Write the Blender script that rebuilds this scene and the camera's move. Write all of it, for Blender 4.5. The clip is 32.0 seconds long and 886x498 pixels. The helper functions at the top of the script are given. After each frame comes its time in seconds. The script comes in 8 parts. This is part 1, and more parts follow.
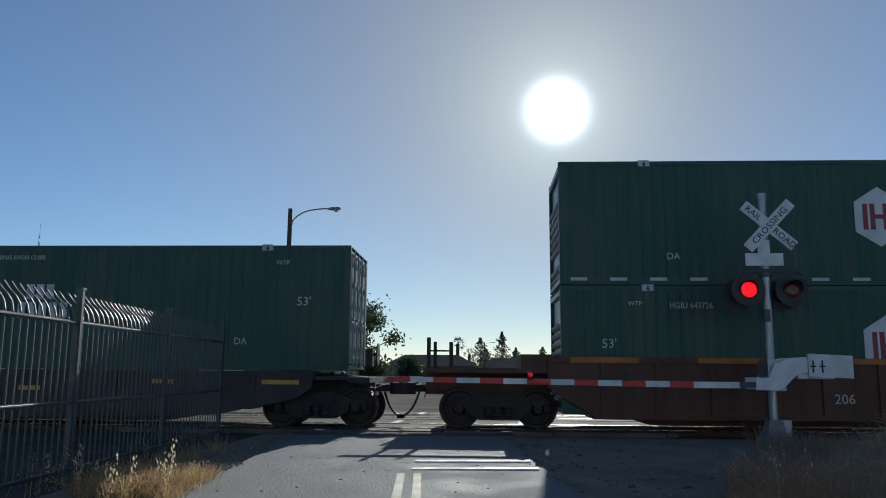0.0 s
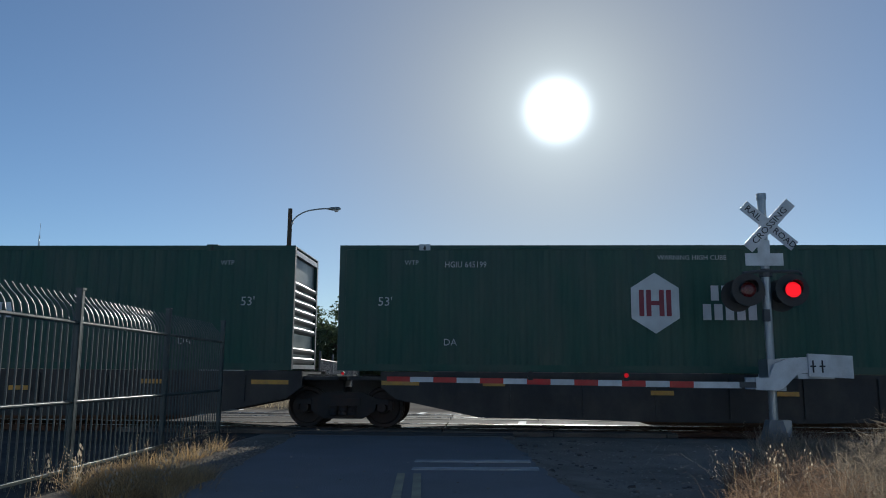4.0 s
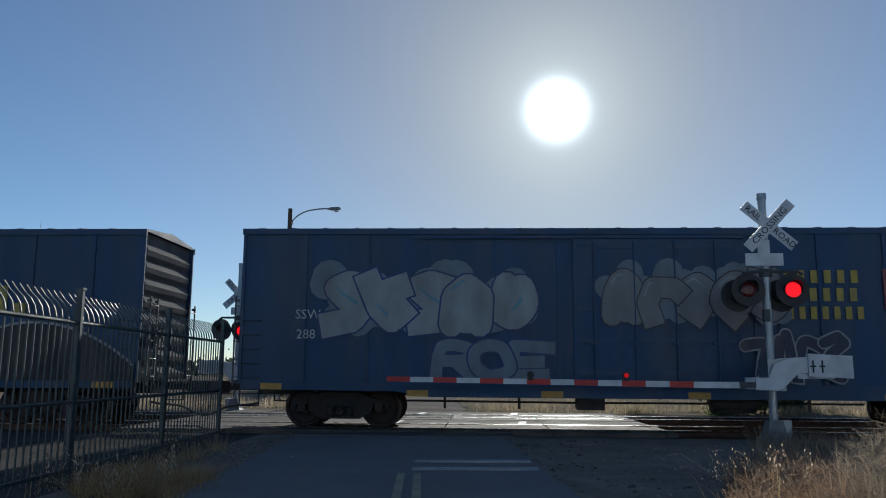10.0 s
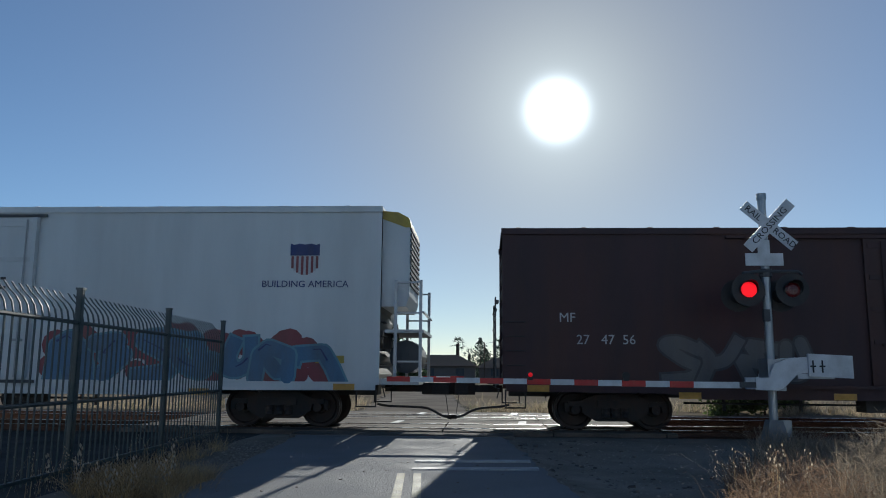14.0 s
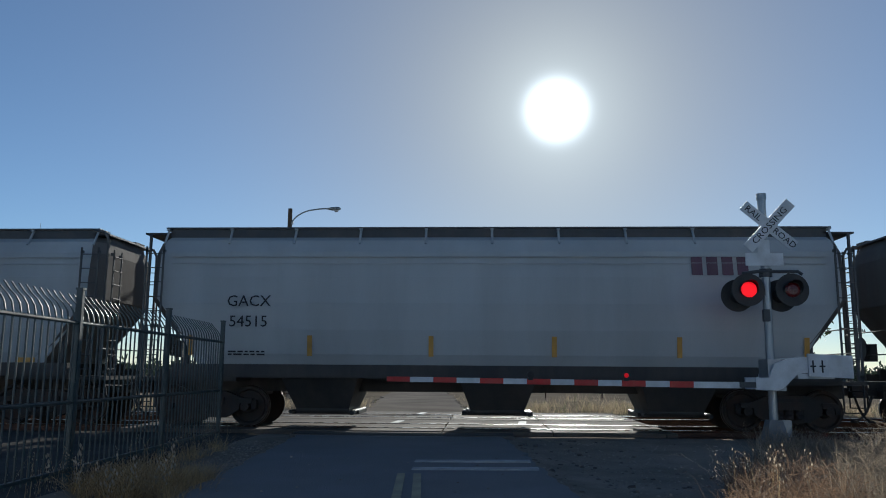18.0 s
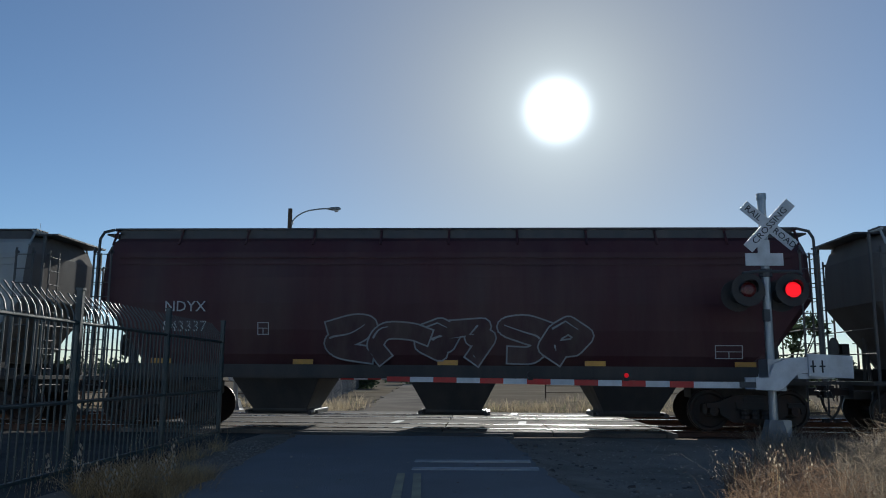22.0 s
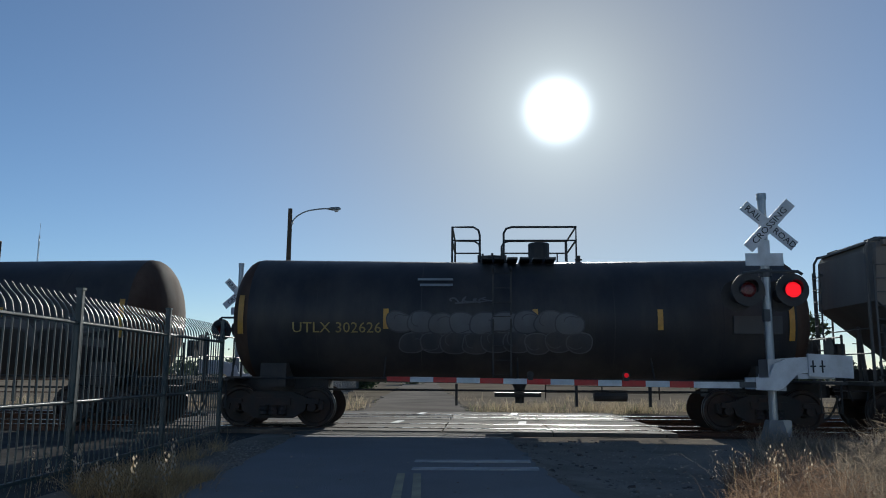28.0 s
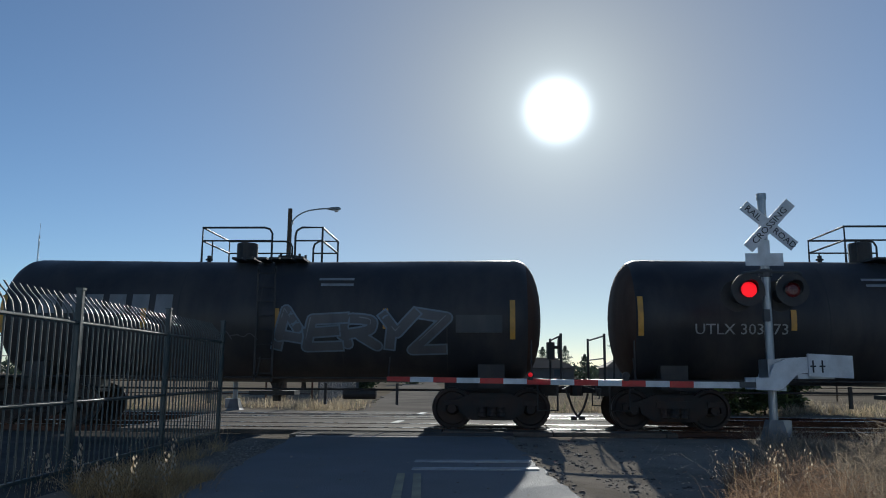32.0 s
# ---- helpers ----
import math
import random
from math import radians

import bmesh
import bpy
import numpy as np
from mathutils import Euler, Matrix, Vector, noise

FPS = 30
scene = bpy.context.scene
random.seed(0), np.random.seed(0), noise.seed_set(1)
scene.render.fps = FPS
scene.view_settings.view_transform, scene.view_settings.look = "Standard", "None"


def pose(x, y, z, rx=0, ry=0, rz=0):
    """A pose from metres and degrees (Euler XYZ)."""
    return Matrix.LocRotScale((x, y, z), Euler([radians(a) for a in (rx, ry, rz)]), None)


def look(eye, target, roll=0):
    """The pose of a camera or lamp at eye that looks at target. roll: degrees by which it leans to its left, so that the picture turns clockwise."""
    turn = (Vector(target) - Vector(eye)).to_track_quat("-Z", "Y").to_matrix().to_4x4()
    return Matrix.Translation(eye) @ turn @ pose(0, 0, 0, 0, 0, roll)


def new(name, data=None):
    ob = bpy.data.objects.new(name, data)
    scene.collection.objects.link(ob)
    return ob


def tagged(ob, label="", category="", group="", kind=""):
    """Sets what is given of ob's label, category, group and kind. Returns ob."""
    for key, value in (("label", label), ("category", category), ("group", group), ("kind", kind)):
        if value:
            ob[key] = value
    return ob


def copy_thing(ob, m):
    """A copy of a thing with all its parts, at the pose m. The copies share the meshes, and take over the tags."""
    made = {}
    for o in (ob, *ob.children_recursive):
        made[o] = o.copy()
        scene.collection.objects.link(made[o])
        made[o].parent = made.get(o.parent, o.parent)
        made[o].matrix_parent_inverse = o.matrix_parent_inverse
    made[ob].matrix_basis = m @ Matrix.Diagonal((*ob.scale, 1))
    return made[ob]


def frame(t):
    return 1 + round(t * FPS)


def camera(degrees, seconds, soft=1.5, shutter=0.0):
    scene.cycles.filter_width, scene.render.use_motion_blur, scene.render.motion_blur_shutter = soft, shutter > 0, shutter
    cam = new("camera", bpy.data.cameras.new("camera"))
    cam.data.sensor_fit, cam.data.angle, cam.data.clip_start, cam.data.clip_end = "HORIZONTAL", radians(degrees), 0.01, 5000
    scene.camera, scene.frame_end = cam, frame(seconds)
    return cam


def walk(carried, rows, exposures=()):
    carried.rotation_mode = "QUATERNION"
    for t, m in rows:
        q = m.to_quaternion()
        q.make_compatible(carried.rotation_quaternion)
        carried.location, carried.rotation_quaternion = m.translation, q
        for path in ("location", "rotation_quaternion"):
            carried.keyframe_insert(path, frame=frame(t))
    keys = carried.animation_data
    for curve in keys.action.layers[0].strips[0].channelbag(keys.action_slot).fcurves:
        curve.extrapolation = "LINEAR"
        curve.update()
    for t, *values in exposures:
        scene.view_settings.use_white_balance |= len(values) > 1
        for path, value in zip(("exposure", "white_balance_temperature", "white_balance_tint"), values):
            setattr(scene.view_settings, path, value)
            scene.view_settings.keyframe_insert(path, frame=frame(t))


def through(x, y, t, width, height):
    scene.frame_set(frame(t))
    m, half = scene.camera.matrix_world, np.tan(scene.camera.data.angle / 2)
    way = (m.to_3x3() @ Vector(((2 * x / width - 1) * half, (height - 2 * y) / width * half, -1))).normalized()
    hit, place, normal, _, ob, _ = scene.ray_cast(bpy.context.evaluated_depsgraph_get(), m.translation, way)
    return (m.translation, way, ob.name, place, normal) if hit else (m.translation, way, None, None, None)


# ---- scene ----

###

Set the listing down in full and exactly. Pictures within it should not appear in the copy.

#### The result:
Write the Blender script that rebuilds this scene and the camera's move. Write all of it, for Blender 4.5. The clip is 32.0 seconds long and 886x498 pixels. The helper functions at the top of the script are given. After each frame comes its time in seconds. The script comes in 8 parts. This is part 1, and more parts follow.
0.0 s
4.0 s
10.0 s
14.0 s
18.0 s
22.0 s
28.0 s
32.0 s
# ---- helpers ----
import math
import random
from math import radians

import bmesh
import bpy
import numpy as np
from mathutils import Euler, Matrix, Vector, noise

FPS = 30
scene = bpy.context.scene
random.seed(0), np.random.seed(0), noise.seed_set(1)
scene.render.fps = FPS
scene.view_settings.view_transform, scene.view_settings.look = "Standard", "None"


def pose(x, y, z, rx=0, ry=0, rz=0):
    """A pose from metres and degrees (Euler XYZ)."""
    return Matrix.LocRotScale((x, y, z), Euler([radians(a) for a in (rx, ry, rz)]), None)


def look(eye, target, roll=0):
    """The pose of a camera or lamp at eye that looks at target. roll: degrees by which it leans to its left, so that the picture turns clockwise."""
    turn = (Vector(target) - Vector(eye)).to_track_quat("-Z", "Y").to_matrix().to_4x4()
    return Matrix.Translation(eye) @ turn @ pose(0, 0, 0, 0, 0, roll)


def new(name, data=None):
    ob = bpy.data.objects.new(name, data)
    scene.collection.objects.link(ob)
    return ob


def tagged(ob, label="", category="", group="", kind=""):
    """Sets what is given of ob's label, category, group and kind. Returns ob."""
    for key, value in (("label", label), ("category", category), ("group", group), ("kind", kind)):
        if value:
            ob[key] = value
    return ob


def copy_thing(ob, m):
    """A copy of a thing with all its parts, at the pose m. The copies share the meshes, and take over the tags."""
    made = {}
    for o in (ob, *ob.children_recursive):
        made[o] = o.copy()
        scene.collection.objects.link(made[o])
        made[o].parent = made.get(o.parent, o.parent)
        made[o].matrix_parent_inverse = o.matrix_parent_inverse
    made[ob].matrix_basis = m @ Matrix.Diagonal((*ob.scale, 1))
    return made[ob]


def frame(t):
    return 1 + round(t * FPS)


def camera(degrees, seconds, soft=1.5, shutter=0.0):
    scene.cycles.filter_width, scene.render.use_motion_blur, scene.render.motion_blur_shutter = soft, shutter > 0, shutter
    cam = new("camera", bpy.data.cameras.new("camera"))
    cam.data.sensor_fit, cam.data.angle, cam.data.clip_start, cam.data.clip_end = "HORIZONTAL", radians(degrees), 0.01, 5000
    scene.camera, scene.frame_end = cam, frame(seconds)
    return cam


def walk(carried, rows, exposures=()):
    carried.rotation_mode = "QUATERNION"
    for t, m in rows:
        q = m.to_quaternion()
        q.make_compatible(carried.rotation_quaternion)
        carried.location, carried.rotation_quaternion = m.translation, q
        for path in ("location", "rotation_quaternion"):
            carried.keyframe_insert(path, frame=frame(t))
    keys = carried.animation_data
    for curve in keys.action.layers[0].strips[0].channelbag(keys.action_slot).fcurves:
        curve.extrapolation = "LINEAR"
        curve.update()
    for t, *values in exposures:
        scene.view_settings.use_white_balance |= len(values) > 1
        for path, value in zip(("exposure", "white_balance_temperature", "white_balance_tint"), values):
            setattr(scene.view_settings, path, value)
            scene.view_settings.keyframe_insert(path, frame=frame(t))


def through(x, y, t, width, height):
    scene.frame_set(frame(t))
    m, half = scene.camera.matrix_world, np.tan(scene.camera.data.angle / 2)
    way = (m.to_3x3() @ Vector(((2 * x / width - 1) * half, (height - 2 * y) / width * half, -1))).normalized()
    hit, place, normal, _, ob, _ = scene.ray_cast(bpy.context.evaluated_depsgraph_get(), m.translation, way)
    return (m.translation, way, ob.name, place, normal) if hit else (m.translation, way, None, None, None)


# ---- scene ----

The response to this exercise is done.